Nasci numa altura em que já não tive de lutar pela liberdade, mas de alguma forma a educação que recebi ajudou-me a valorizar aquilo que temos hoje. Mas, quando temos de lutar, continuamos a fazê-lo. Basta olhar para a luta dos enfermeiros para perceber que as pessoas, quando realmente se sentem afectadas, vão para a rua lutar. E, felizmente, lutamos de uma forma civilizada, não andamos por aí a colocar "cocktails molotov".

Somos um povo ponderado, mas não me revejo na ideia de "passividade" dos portugueses, até porque isso envolve um estereótipo gigante, pressupondo que somos todos iguais, e não somos. Conheço portugueses pragmáticos, portugueses lutadores, portugueses violentos...

Criticando os estereótipos mas, ao mesmo tempo, aplicando outro, para grande parte de nós (nascidos depois do 25 de Abril), a vida é um pouco mais fácil, coisas básicas como a escolaridade estão mais ou menos asseguradas. Então lutamos mais por liberdades individuais e não tanto pela autodeterminação e liberdade enquanto povo. Ou seja, o que é que eu, Afonso, posso fazer com a minha vida: posso eu gostar de rapazes, pode a minha mãe gostar de mulheres, posso viver livremente essa vida em público? Penso que a luta pela liberdade individual é boa desde que cada um de nós não se esqueça de que há uma causa maior do que a nossa barriga e desde que essa nossa luta possa ser benéfica para os outros também.

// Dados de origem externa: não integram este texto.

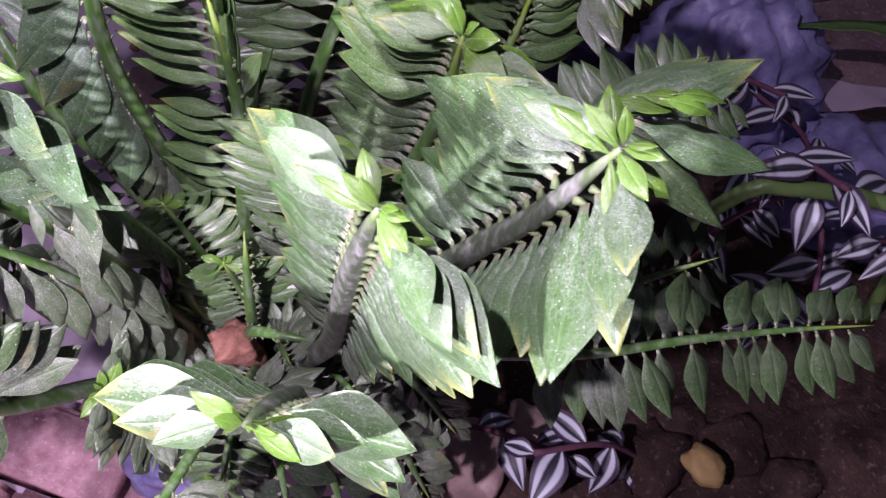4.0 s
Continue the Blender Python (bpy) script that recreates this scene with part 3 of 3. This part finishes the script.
# ---- the clump's shoots ----
G_, O_, B_ = "green", "old", "blue"
SHOOTS = [
    # L, Z, Y, T: the left side
    dict(pts=[(-0.122, 0.200, 0.32), (-0.136, 0.180, 0.43), (-0.146, 0.157, 0.507), (-0.147, 0.144, 0.550), (-0.141, 0.123, 0.606)], kind=B_, lift=60, crown=34, size=0.056, leafy=0.24, face=(-0.55, -0.85, 0.3), open_l=(-6, -14, -20), open_r=(34, 22, 8), gap=0.0088, hang=0.6, hang_r=0.3, taper=0.2, bud="star", bud_size=0.75, gone_r=0.05, short_r=1.0, taper_r=1.6, slim=0.85, label="upright shoot with blue-filmed dusty leaves"),
    dict(pts=[(-0.13, 0.18, 0.32), (-0.155, 0.168, 0.43), (-0.178, 0.152, 0.500), (-0.199, 0.134, 0.538), (-0.201, 0.118, 0.570), (-0.192, 0.107, 0.598)], kind=B_, size=0.043, leafy=0.17, face=(0.25, -0.7, 0.7), lift=78, crown=60, open_l=(60, 20, -20), open_r=(20, -20, -40), bud="closed", gap=0.0085, bud_size=0.6, right=(0.1, -0.35, -0.9), left=(0.1, 0.1, 0.1), missing=0.05, gone_l=0.55, label="slender arching shoot with a closed green bud"),
    dict(pts=[(-0.13, 0.175, 0.32), (-0.195, 0.155, 0.43), (-0.240, 0.128, 0.501), (-0.239, 0.105, 0.545), (-0.231, 0.082, 0.580)], kind=G_, lift=52, crown=34, size=0.050, leafy=0.18, face=(0.8, -0.55, 0.3), open_l=(25, 5, -15), open_r=(55, 40, 20), gap=0.0108, taper=0.3, bud="star", bud_size=0.8, slim=0.7, radius=0.0046, label="leaning shoot with a lime-green tuft at its tip"),
    dict(pts=[(-0.12, 0.17, 0.32), (-0.180, 0.145, 0.345), (-0.200, 0.112, 0.390), (-0.200, 0.090, 0.435), (-0.199, 0.066, 0.488), (-0.191, 0.042, 0.533), (-0.186, 0.034, 0.546)], kind=G_, size=0.044, leafy=0.165, face=(0.84, -0.45, -0.2), open_=(30, 15, 0), bud="closed", bud_size=1.15, lift=34, crown=32, gap=0.0135, bare=0.026, open_l=(30, 10, -10), open_r=(20, 5, -5), back_r=(0.42, -0.68, 0.62), bud_ax=(-0.05, 0.45, 1), slim=1.15, radius=0.0048, aim_r=((0.25, 0.55, 0.72), (0.85, 0.42, 0.22)), label="outward-leaning shoot with fanned grey-green leaves"),
    # C, D, F, E: the middle
    dict(pts=[(-0.105, 0.225, 0.32), (-0.104, 0.215, 0.40), (-0.096, 0.205, 0.455), (-0.088, 0.206, 0.515), (-0.085, 0.193, 0.578)], kind="upper", size=0.051, leafy=0.20, spin=-20, lift=24, crown=20, open_l=(10, -4, -12), open_r=(74, 70, 30), back_r=(0.85, 0.5, 0.1), slim=0.5, gap=0.0105, taper=0.25, bud="closed", bud_size=0.8, label="upright shoot with fern-like ranks of narrow leaves"),
    dict(pts=[(-0.095, 0.23, 0.32), (-0.075, 0.245, 0.44), (-0.052, 0.258, 0.510), (-0.022, 0.262, 0.570), (-0.003, 0.275, 0.597)], kind=G_, size=0.046, leafy=0.22, open_l=(10, -15, -20), open_r=(55, 20, 10), lift=60, crown=60, gap=0.0096, taper=0.3, bud="closed", bud_size=1.3, slim=0.65, label="tall shoot leaning back with drab leaves"),
    dict(pts=[(-0.09, 0.20, 0.32), (-0.06, 0.195, 0.42), (-0.053, 0.178, 0.49), (-0.050, 0.166, 0.535)], kind=G_, size=0.040, leafy=0.15, bud="pair", bud_size=1.05, gap=0.009, slim=0.62, lift=32, crown=22, label="short shoot with a bright green tip"),
    dict(pts=[(-0.085, 0.20, 0.32), (-0.02, 0.21, 0.45), (0.002, 0.205, 0.51), (0.010, 0.188, 0.568)], kind=G_, size=0.053, leafy=0.17, open_=(18, -2, -15), skew=10, lift=60, crown=40, bud="pair", bud_size=1.2, label="shoot with a bright green four-leaved tip"),
    # M, R, B: those that lean forward
    dict(pts=[(-0.09, 0.17, 0.32), (-0.050, 0.141, 0.409), (-0.030, 0.113, 0.510), (-0.020, 0.094, 0.562), (-0.012, 0.077, 0.602)], kind="pale", gap=0.0106, lift=61, crown=36, size=0.053, leafy=0.19, face=(-0.50, -0.80, 0.4), grey_stem=True, radius=0.0054, open_l=(-14, -28, -22), open_r=(18, -8, -50), taper=0.60, right=(-0.05, -0.32, 0.50), bud="star", bud_size=0.66, label="forward-leaning shoot with pale shiny leaves and a hairy grey stem"),
    dict(pts=[(-0.08, 0.18, 0.32), (-0.02, 0.15, 0.44), (0.018, 0.125, 0.52), (0.034, 0.109, 0.560), (0.050, 0.092, 0.612)], kind="pale", gap=0.0104, lift=61, crown=40, size=0.057, leafy=0.19, face=(-0.60, -0.75, 0.5), grey_stem=True, radius=0.0052, open_l=(-18, -34, -28), open_r=(10, 0, -10), taper=0.5, right=(-0.95, -0.55, 0.25), back_r=(-0.55, 0.1, 0.8), bud="star", bud_size=0.66, label="forward-leaning shoot with yellow-edged shiny leaves and a hairy grey stem"),
    dict(pts=[(-0.09, 0.16, 0.32), (-0.070, 0.115, 0.40), (-0.052, 0.086, 0.465), (-0.050, 0.062, 0.512), (-0.050, 0.040, 0.546)], kind="pale", gap=0.0095, size=0.051, leafy=0.14, grey_stem=True, radius=0.0054, lift=44, crown=14, slim=1.3, open_l=(12, -28, -60), open_r=(30, 15, -10), face=(-0.06, -0.8, -0.48), fan=(0.1, 1.05), bud="pair", bud_size=0.85, label="low shoot reaching forward with a yellow-tipped rosette"),
    # G, H, I, J, K: behind
    dict(pts=[(-0.12, 0.22, 0.32), (-0.16, 0.215, 0.44), (-0.194, 0.228, 0.500), (-0.222, 0.262, 0.552), (-0.228, 0.262, 0.590), (-0.228, 0.250, 0.614)], kind=B_, size=0.048, leafy=0.22, open_=(15, -12, -20), skew=-40, lift=60, crown=48, gap=0.0094, bud="star", bud_size=0.5, taper=0.35, label="outer shoot curving away over the yard"),
    dict(pts=[(-0.115, 0.24, 0.32), (-0.138, 0.225, 0.45), (-0.140, 0.210, 0.545), (-0.122, 0.214, 0.612), (-0.128, 0.243, 0.664)], kind=B_, size=0.043, leafy=0.24, spin=15, bud="closed", gap=0.0085, left=(0, -0.1, -0.2), lift=60, crown=50, open_l=(35, -48, -60), gone_r=0.95, short_r=0.6, label="tall shoot seen edge-on with overlapping leaves"),
    dict(pts=[(-0.11, 0.25, 0.32), (-0.124, 0.295, 0.45), (-0.120, 0.295, 0.52), (-0.104, 0.292, 0.588)], kind=G_, size=0.048, leafy=0.20, lift=60, crown=50, gap=0.0085, bud="star", bud_size=0.6, taper=0.3, label="upright back shoot with a small tan withered bud"),
    dict(pts=[(-0.08, 0.24, 0.32), (0.01, 0.30, 0.46), (0.040, 0.315, 0.52), (0.063, 0.320, 0.573)], kind=G_, size=0.045, leafy=0.17, open_=(10, -25, -40), skew=-28, lift=60, crown=50, bud="closed", taper=0.3, label="back shoot with broad pale leaves"),
    dict(pts=[(-0.07, 0.24, 0.32), (0.04, 0.29, 0.45), (0.078, 0.305, 0.53), (0.093, 0.296, 0.572)], kind="upper", size=0.040, leafy=0.07, skew=-25, fan=0.6, lift=45, bud="star", crown=30, label="dark green back shoot with yellow leaf tips"),
    dict(pts=[(-0.08, 0.24, 0.32), (0.01, 0.27, 0.43), (0.035, 0.282, 0.48), (0.046, 0.286, 0.517)], kind=G_, size=0.040, leafy=0.13, spin=40, bud="closed", label="small shoot with an upright green bud"),
    dict(pts=[(-0.08, 0.24, 0.32), (-0.02, 0.27, 0.41), (0.004, 0.279, 0.482)], kind=G_, size=0.034, leafy=0.08, label="small sprout with a glossy bud"),
    # P, Q, W, X: the right side
    dict(pts=[(-0.06, 0.22, 0.33), (0.03, 0.235, 0.43), (0.08, 0.23, 0.481), (0.115, 0.24, 0.489), (0.150, 0.248, 0.492)], kind=G_, size=0.033, leafy=0.125, open_=(15, 3, -10), skew=15, lift=78, gap=0.0066, young=False, label="drab side shoot with wide dull leaves"),
    dict(pts=[(-0.03, 0.18, 0.33), (0.05, 0.16, 0.37), (0.09, 0.150, 0.395), (0.138, 0.160, 0.395), (0.20, 0.172, 0.39), (0.25, 0.18, 0.385)], kind=G_, size=0.04, leafy=0.20, young=False, radius=0.0026, droop=0.4, missing=0.16, gap=0.0095, slim=1.05, open_=(45, 25, 5), lift=70, label="low shoot lying sideways with old dull leaves"),
    dict(pts=[(-0.02, 0.20, 0.32), (0.08, 0.21, 0.34), (0.14, 0.225, 0.36), (0.175, 0.230, 0.375)], kind="shaded", size=0.040, leafy=0.12, young=False, droop=0.4, missing=0.15, label="low shoot with shade darkened into its leaves"),
    # hanging leaves along the old stems
    dict(pts=[(-0.134, 0.150, 0.40), (-0.138, 0.142, 0.45), (-0.142, 0.134, 0.50), (-0.145, 0.130, 0.535)], kind=O_, grey_stem=True, size=0.052, gap=0.016, leafy=0.13, young=False, droop=3.2, radius=0.002, open_=(0, -20, -40), slim=0.8, label="drooping side branch with a chain of hanging grey leaves"),
    dict(pts=[(-0.150, 0.150, 0.43), (-0.160, 0.136, 0.475), (-0.172, 0.122, 0.515), (-0.180, 0.115, 0.540)], kind=O_, size=0.046, gap=0.016, leafy=0.12, young=False, droop=2.2, radius=0.002, open_=(-10, -25, -40), slim=0.85, label="arching side branch with a fan of hanging dusty leaves"),
    # low ones
    dict(pts=[(-0.12, 0.17, 0.31), (-0.14, 0.13, 0.37), (-0.150, 0.107, 0.420)], kind=O_, size=0.038, leafy=0.09, label="small low shoot with dull leaves"),
    dict(pts=[(-0.09, 0.22, 0.31), (-0.06, 0.385, 0.38), (-0.06, 0.387, 0.44)], kind=G_, size=0.038, leafy=0.09, label="thin back sprout with a yellow tip"),
    dict(pts=[(-0.10, 0.26, 0.31), (-0.045, 0.43, 0.36), (-0.045, 0.463, 0.417)], kind=O_, size=0.038, leafy=0.08, young=False, label="far back sprout with dark leaves"),
]
for i, d in enumerate(SHOOTS):
    shoot(seed=100 + i, **d)

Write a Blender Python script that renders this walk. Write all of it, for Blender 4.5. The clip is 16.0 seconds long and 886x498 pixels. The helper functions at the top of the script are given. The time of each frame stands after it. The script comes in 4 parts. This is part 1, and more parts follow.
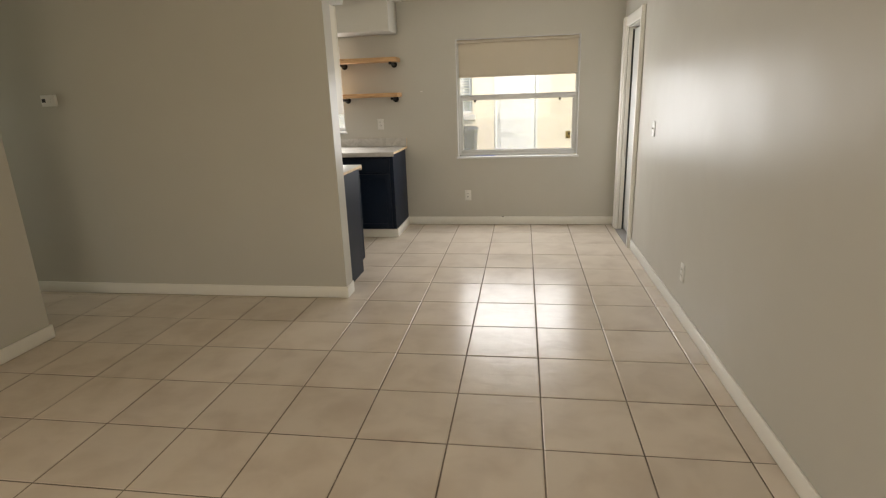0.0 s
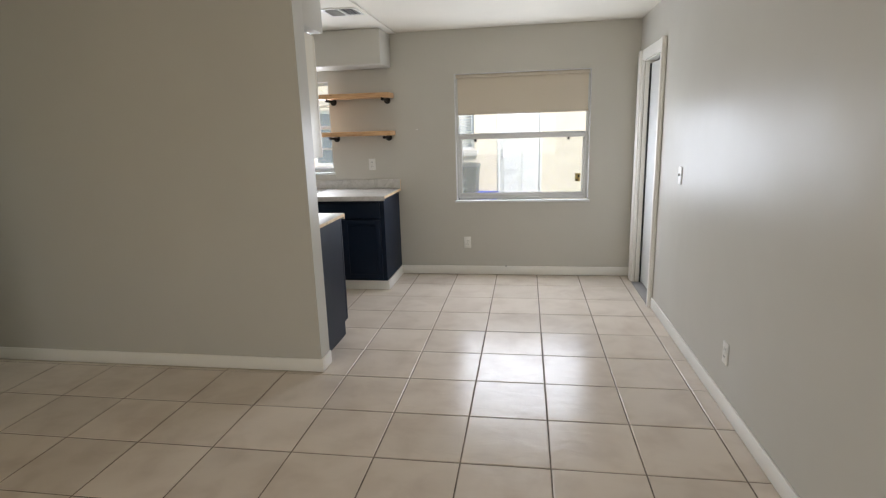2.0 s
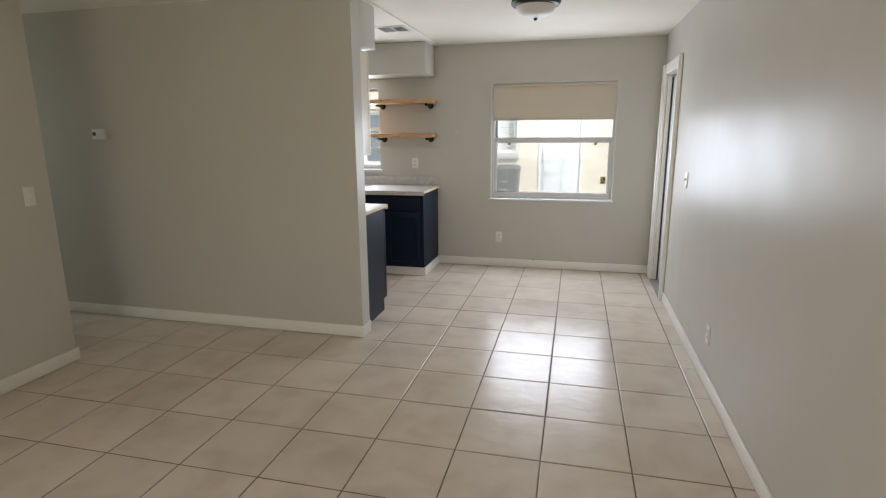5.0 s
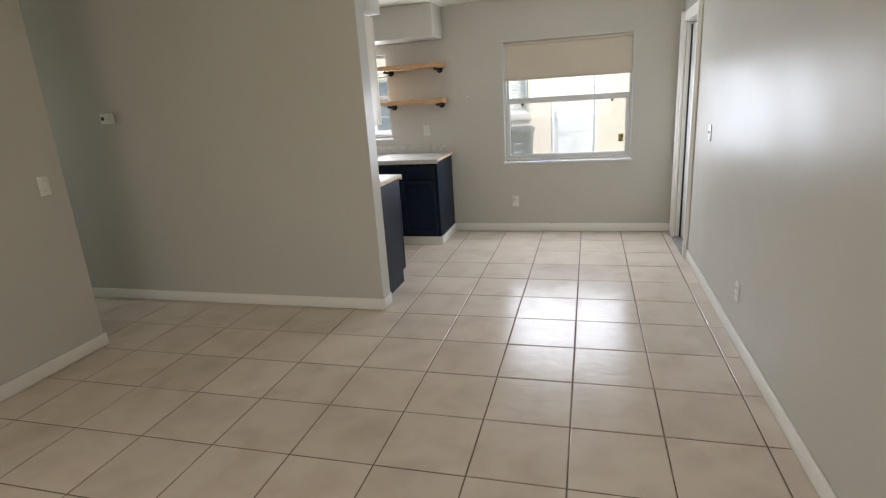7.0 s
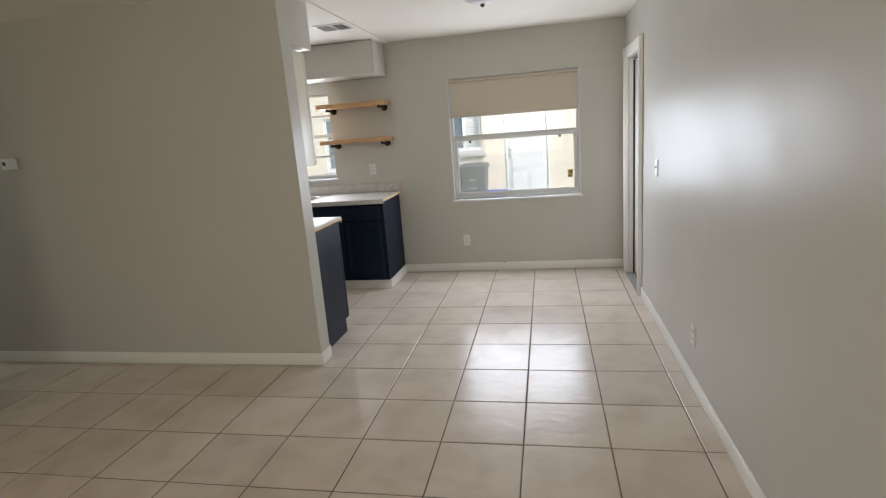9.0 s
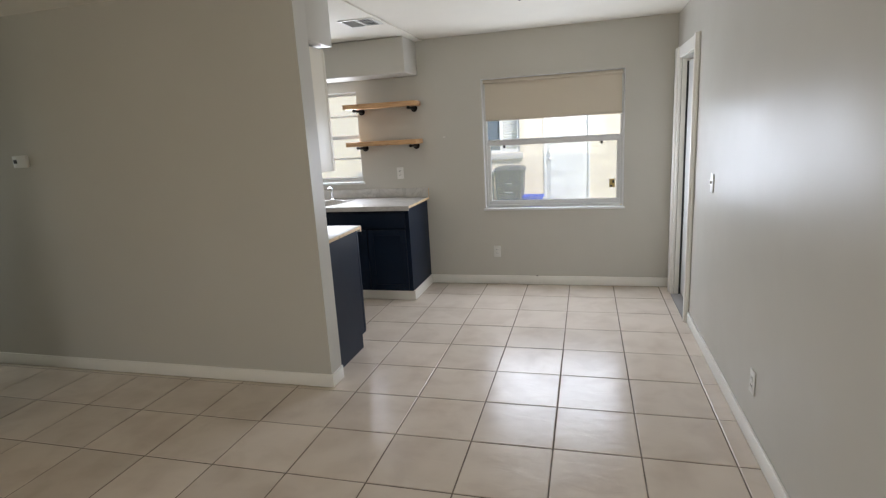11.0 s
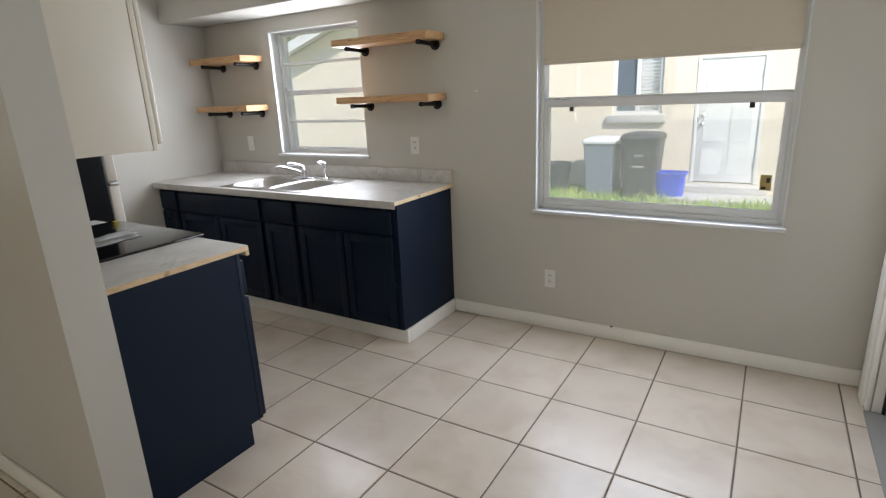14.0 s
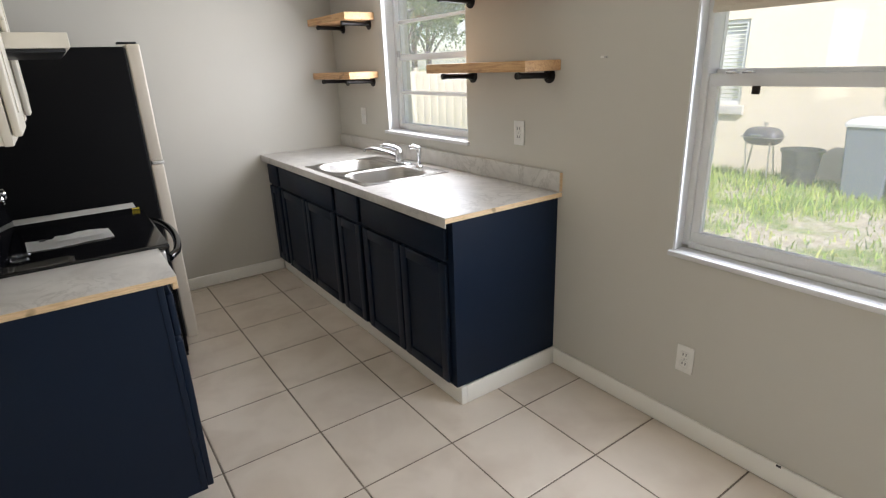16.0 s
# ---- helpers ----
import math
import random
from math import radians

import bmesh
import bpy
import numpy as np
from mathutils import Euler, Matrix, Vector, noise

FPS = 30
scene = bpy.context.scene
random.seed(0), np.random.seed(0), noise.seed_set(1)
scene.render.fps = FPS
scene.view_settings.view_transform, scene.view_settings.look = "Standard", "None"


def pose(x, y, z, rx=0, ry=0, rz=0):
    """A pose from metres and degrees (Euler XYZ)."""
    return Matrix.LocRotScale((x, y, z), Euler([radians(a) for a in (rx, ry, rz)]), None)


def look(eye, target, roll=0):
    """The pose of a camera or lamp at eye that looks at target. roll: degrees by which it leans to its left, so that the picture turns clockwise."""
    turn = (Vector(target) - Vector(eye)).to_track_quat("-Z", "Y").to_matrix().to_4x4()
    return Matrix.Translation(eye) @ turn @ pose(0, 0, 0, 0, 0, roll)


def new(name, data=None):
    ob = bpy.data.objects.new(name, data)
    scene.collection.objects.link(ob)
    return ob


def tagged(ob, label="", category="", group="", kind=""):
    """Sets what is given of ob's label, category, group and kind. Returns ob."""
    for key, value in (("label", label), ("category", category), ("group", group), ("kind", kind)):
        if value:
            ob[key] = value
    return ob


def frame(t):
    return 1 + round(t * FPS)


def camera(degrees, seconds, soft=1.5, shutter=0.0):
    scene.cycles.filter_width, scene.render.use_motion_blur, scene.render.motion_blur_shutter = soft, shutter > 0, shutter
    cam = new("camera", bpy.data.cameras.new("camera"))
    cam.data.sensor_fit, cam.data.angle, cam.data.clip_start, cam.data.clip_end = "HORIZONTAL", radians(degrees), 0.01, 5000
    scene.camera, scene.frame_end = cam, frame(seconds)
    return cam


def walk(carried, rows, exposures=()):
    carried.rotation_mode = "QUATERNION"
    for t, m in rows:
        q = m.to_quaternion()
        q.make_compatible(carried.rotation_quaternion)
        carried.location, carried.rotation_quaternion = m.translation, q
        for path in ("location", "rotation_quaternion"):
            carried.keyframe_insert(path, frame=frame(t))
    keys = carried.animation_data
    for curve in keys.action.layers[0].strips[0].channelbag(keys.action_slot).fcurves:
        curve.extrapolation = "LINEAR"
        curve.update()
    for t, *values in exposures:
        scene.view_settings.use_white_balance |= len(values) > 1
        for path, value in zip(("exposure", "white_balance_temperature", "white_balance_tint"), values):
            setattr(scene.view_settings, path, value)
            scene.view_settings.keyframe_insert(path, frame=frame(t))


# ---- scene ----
cam = camera(79.2, 16.0, soft=1.25)
PATH = [
    (0, (-0.048, 0.090, 1.459), (-0.340, 1.990, 0.908), -2.01),
    (0.5, (-0.245, 0.283, 1.485), (-0.653, 2.148, 0.888), -4.61),
    (1, (-0.226, 0.503, 1.499), (-0.693, 2.404, 1.087), -2.10),
    (1.5, (-0.119, 0.692, 1.518), (-0.505, 2.611, 1.109), -1.07),
    (2, (-0.071, 0.721, 1.508), (-0.375, 2.649, 1.070), -1.70),
    (2.5, (-0.039, 0.516, 1.499), (-0.282, 2.455, 1.075), -1.54),
    (3, (0.018, 0.381, 1.492), (-0.201, 2.319, 1.046), -0.23),
    (3.5, (0.134, 0.321, 1.503), (-0.200, 2.244, 1.064), 1.80),
    (4, (0.156, 0.340, 1.512), (-0.291, 2.245, 1.102), 1.57),
    (4.5, (0.153, 0.236, 1.524), (-0.267, 2.150, 1.122), -0.09),
    (5, (0.146, 0.189, 1.523), (-0.320, 2.086, 1.094), -0.36),
    (7.5, (0.112, 0.302, 1.530), (-0.393, 2.156, 0.975), -4.34),
    (8, (0.157, 0.442, 1.512), (-0.297, 2.328, 1.028), -4.70),
    (8.5, (0.192, 0.517, 1.515), (-0.187, 2.431, 1.078), -4.55),
    (11, (0.204, 0.900, 1.557), (-0.312, 2.785, 1.131), -3.25),
    (11.5, (0.225, 1.199, 1.548), (-0.349, 3.054, 1.068), -4.69),
    (12, (0.328, 1.560, 1.525), (-0.262, 3.397, 0.996), -5.47),
    (12.5, (0.414, 1.930, 1.513), (-0.298, 3.711, 0.947), -4.29),
    (13, (0.389, 2.298, 1.513), (-0.390, 4.046, 0.932), -2.08),
    (13.5, (0.417, 2.698, 1.501), (-0.360, 4.459, 0.957), -1.77),
    (14, (0.445, 3.078, 1.494), (-0.562, 4.715, 0.941), -2.41),
    (14.5, (0.426, 3.465, 1.497), (-0.605, 5.077, 0.915), -1.51),
    (15, (0.495, 3.799, 1.498), (-0.727, 5.258, 0.884), 0.95),
    (15.5, (0.391, 4.067, 1.481), (-1.067, 5.231, 0.761), -0.26),
    (16, (0.339, 4.311, 1.501), (-1.217, 5.387, 0.851), -2.22),
]
EXPOSURES = [(0.0, 0.78, 6900, 12), (0.5, 0.92, 6250, 12), (1.0, 0.92, 6100, 12), (2.5, 0.78, 6050, 13), (5.0, 0.80, 6050, 13), (7.5, 0.84, 6050, 13), (8.5, 0.76, 6050, 13), (11.0, 0.72, 5950, 13), (12.0, 0.63, 6000, 13), (14.0, 0.61, 6000, 12), (15.0, 0.66, 6050, 12), (16.0, 0.84, 6200, 13)]
walk(cam, [(t, look(eye, target, roll)) for t, eye, target, roll in PATH], EXPOSURES)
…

Não tenho nenhuma inclinação para qualquer partido, voto nas pessoas em que acredito, às vezes podem estar mais à esquerda, outras vezes à direita. Quando tinha uns 12 anos, dava-me com muita gente ligada ao Partido Comunista e um dia cheguei a casa e disse aos meus que queria filiar-me no partido. Habilmente, disseram-me que eu era livre para fazer o que quisesse, mas que poderia praticar aquilo em que acreditava sem ter de assinar um "contrato" mais ou menos irrevogável com um partido. Sugeriram-me adiar a decisão. Acabei por aceitar a opinião deles e acho que foi a melhor coisa que fiz.